--- begin Data excerpts ---
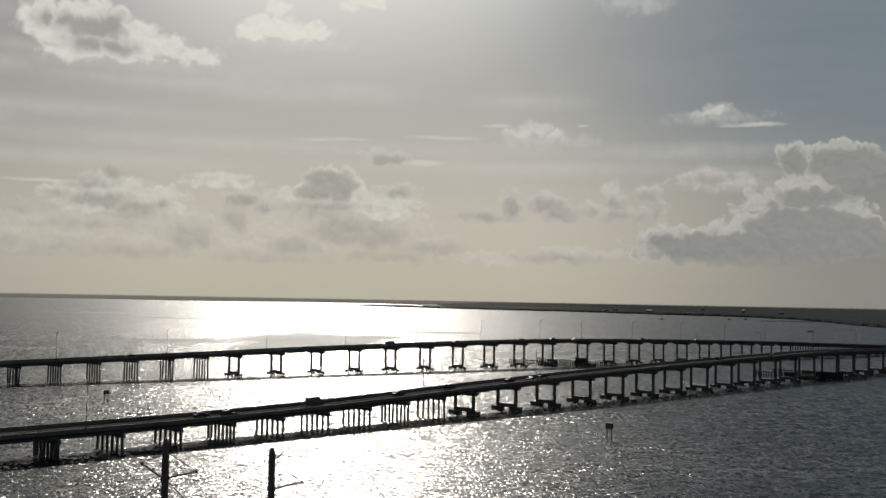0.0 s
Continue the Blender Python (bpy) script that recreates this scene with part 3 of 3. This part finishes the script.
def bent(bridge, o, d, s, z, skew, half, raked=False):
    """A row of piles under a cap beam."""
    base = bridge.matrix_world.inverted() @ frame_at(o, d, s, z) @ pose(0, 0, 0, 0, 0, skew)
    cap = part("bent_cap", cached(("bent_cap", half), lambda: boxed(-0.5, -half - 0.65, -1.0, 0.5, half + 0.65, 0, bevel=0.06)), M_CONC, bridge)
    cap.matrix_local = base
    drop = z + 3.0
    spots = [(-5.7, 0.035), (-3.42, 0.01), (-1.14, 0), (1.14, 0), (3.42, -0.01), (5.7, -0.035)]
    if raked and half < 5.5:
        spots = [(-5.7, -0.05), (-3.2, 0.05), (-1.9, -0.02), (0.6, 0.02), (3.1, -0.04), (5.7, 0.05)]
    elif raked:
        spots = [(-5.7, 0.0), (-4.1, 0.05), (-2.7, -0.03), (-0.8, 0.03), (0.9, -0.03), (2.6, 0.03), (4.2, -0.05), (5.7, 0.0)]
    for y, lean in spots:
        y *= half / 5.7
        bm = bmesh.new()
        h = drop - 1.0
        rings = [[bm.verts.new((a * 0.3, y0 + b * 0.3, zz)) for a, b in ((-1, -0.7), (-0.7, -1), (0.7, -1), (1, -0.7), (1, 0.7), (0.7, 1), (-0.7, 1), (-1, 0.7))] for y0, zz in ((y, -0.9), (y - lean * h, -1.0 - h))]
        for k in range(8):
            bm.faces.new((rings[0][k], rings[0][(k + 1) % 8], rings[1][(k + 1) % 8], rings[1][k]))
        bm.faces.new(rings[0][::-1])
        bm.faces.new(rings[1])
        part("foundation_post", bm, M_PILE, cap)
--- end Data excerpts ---
--- begin Data excerpts ---
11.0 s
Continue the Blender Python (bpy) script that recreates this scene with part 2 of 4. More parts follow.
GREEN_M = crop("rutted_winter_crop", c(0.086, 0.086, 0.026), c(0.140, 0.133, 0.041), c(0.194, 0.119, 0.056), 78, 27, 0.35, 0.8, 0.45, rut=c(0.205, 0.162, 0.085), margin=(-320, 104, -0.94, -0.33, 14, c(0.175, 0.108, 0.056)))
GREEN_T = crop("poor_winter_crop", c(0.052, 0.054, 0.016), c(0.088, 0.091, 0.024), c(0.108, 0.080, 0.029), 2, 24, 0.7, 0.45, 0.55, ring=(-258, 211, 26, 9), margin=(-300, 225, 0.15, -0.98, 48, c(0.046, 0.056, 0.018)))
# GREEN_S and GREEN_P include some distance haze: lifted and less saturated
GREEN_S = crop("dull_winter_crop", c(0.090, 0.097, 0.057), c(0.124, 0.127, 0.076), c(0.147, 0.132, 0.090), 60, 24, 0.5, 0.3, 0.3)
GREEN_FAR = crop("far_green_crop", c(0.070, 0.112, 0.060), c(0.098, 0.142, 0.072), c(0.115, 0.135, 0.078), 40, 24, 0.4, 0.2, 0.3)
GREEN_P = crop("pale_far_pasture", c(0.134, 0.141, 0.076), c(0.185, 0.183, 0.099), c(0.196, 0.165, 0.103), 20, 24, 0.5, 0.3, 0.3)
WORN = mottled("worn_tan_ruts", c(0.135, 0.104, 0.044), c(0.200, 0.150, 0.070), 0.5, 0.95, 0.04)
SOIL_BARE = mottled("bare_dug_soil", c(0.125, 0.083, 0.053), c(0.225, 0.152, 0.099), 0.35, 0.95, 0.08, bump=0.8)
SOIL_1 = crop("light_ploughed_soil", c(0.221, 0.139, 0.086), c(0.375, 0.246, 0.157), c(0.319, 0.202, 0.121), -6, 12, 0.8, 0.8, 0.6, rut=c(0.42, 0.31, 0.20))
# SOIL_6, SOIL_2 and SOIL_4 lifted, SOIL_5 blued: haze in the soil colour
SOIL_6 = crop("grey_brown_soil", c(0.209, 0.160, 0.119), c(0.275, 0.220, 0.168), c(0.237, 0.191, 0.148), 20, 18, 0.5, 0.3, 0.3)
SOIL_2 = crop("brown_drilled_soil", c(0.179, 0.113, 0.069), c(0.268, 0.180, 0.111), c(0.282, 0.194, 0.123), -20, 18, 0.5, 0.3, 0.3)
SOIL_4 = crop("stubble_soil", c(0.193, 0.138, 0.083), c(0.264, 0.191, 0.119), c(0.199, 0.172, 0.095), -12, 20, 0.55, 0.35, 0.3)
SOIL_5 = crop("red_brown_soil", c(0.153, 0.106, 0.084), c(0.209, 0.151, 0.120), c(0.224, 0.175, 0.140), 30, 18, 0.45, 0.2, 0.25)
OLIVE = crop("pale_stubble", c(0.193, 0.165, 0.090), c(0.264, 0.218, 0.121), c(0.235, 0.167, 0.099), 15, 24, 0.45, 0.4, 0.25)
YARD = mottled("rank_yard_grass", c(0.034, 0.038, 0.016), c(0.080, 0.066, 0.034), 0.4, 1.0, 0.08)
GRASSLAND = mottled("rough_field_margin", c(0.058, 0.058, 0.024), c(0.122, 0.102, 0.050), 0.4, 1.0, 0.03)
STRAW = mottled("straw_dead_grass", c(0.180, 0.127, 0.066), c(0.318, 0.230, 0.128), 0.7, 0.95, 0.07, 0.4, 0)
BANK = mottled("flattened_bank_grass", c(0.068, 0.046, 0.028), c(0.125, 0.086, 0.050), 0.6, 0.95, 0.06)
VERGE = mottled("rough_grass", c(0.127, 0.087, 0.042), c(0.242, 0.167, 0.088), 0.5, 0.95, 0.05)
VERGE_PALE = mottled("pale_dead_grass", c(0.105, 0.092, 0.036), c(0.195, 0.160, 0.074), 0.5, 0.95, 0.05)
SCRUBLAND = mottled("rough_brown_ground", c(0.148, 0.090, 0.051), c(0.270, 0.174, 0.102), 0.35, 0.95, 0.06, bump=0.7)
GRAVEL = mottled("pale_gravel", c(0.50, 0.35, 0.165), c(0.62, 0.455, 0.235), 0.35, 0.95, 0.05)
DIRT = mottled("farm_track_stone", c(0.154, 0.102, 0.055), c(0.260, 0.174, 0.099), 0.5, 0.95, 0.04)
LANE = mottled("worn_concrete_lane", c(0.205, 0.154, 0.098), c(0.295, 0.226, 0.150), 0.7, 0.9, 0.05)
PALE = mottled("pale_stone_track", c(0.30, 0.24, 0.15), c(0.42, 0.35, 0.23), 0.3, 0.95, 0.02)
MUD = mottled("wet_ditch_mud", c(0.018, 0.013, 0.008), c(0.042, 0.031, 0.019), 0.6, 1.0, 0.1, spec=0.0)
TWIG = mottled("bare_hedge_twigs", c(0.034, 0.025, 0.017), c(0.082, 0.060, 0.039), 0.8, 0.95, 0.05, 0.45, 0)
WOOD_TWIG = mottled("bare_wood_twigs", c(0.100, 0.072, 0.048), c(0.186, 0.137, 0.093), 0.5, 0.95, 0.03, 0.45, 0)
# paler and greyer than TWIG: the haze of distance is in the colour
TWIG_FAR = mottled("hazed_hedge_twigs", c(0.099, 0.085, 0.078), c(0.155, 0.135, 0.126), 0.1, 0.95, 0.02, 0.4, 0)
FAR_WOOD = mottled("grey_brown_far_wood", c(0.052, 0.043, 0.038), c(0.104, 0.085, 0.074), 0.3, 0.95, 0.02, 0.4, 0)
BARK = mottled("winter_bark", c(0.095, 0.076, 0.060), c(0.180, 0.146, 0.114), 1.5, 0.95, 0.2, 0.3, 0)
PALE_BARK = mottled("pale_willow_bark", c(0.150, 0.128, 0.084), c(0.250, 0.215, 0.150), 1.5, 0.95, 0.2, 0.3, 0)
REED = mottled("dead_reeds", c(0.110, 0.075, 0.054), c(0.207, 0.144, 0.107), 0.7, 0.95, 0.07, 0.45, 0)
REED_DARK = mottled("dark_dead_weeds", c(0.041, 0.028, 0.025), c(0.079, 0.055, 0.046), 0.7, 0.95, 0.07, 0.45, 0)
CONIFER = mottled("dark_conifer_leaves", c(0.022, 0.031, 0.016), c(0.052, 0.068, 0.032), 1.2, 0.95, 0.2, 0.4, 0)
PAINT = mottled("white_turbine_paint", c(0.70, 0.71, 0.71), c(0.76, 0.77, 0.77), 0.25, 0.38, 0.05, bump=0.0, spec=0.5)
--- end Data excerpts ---
Exercise prompt
Quote exactly the lines running from the line with "finishes the script." through the line with "bm, M_PILE, cap)", both ends included, and nothing more.

Response to the task
Continue the Blender Python (bpy) script that recreates this scene with part 3 of 3. This part finishes the script.
def bent(bridge, o, d, s, z, skew, half, raked=False):
    """A row of piles under a cap beam."""
    base = bridge.matrix_world.inverted() @ frame_at(o, d, s, z) @ pose(0, 0, 0, 0, 0, skew)
    cap = part("bent_cap", cached(("bent_cap", half), lambda: boxed(-0.5, -half - 0.65, -1.0, 0.5, half + 0.65, 0, bevel=0.06)), M_CONC, bridge)
    cap.matrix_local = base
    drop = z + 3.0
    spots = [(-5.7, 0.035), (-3.42, 0.01), (-1.14, 0), (1.14, 0), (3.42, -0.01), (5.7, -0.035)]
    if raked and half < 5.5:
        spots = [(-5.7, -0.05), (-3.2, 0.05), (-1.9, -0.02), (0.6, 0.02), (3.1, -0.04), (5.7, 0.05)]
    elif raked:
        spots = [(-5.7, 0.0), (-4.1, 0.05), (-2.7, -0.03), (-0.8, 0.03), (0.9, -0.03), (2.6, 0.03), (4.2, -0.05), (5.7, 0.0)]
    for y, lean in spots:
        y *= half / 5.7
        bm = bmesh.new()
        h = drop - 1.0
        rings = [[bm.verts.new((a * 0.3, y0 + b * 0.3, zz)) for a, b in ((-1, -0.7), (-0.7, -1), (0.7, -1), (1, -0.7), (1, 0.7), (0.7, 1), (-0.7, 1), (-1, 0.7))] for y0, zz in ((y, -0.9), (y - lean * h, -1.0 - h))]
        for k in range(8):
            bm.faces.new((rings[0][k], rings[0][(k + 1) % 8], rings[1][(k + 1) % 8], rings[1][k]))
        bm.faces.new(rings[0][::-1])
        bm.faces.new(rings[1])
        part("foundation_post", bm, M_PILE, cap)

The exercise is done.